What you need is confidence.

Confidence that the so-called "weird" ways you prefer doing things is acceptable. More than acceptable actually, these are non-negotiable.

When I started doing web-development consulting, one of my clients would call me on the phone without warning to discuss certain parts of the project. You can imagine how disruptive and distracting these random calls were. After the third time, I calmly told my client that I could not work this way, and that I preferred emails or scheduled calls. Without missing a beat, they said "sure no problem" and he started emailing me multiple times every day with various different requests. This also became overwhelming, so I had another call with him where I confidently explained that I worked better with fewer emails, spaced farther apart. Once again the client quickly agreed, and we've been doing that ever since. It turns out he also preferred to do things this way, he just thought phone calls were how things should be, but he couldn't even remember why he thought that.

It seems simple in hindsight, but a few years ago I would've tried to pretend that these sudden calls and flood of emails weren't a problem. I would've tried to mask my problem with them. But those things didn't work for me, and it turns out that people have no problem doing things a different way if it works better for you.

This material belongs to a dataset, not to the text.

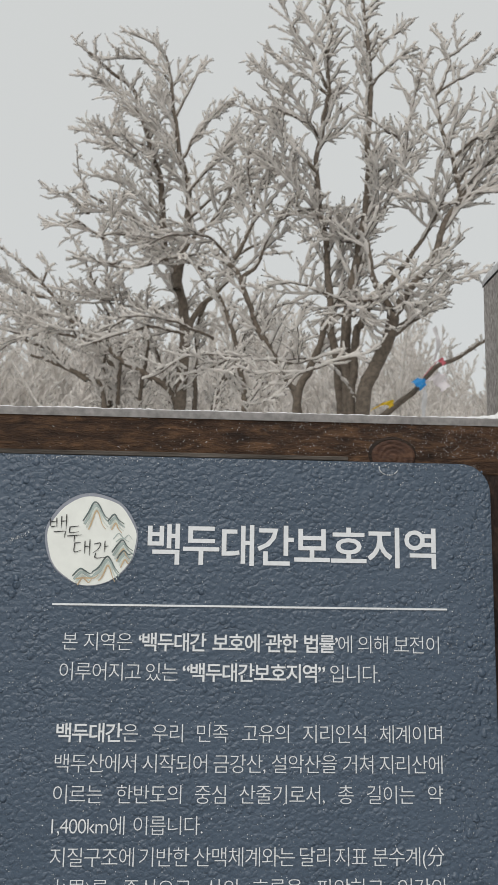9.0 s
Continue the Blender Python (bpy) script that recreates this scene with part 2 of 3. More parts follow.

After a while of boldly asserting my preferences, I became much more confident and upfront about communicating my needs. My relationships, future clients, friendships, and even hobbies became much better once I was able to ingrain in myself that my preferences are non-negotiable. If someone has a problem with my requirements, I can now confidently stand my ground whenever someone pushes back. If it becomes an issue, I move on, because keeping my brain happy is more important that someone else's preferences of how I "should" work.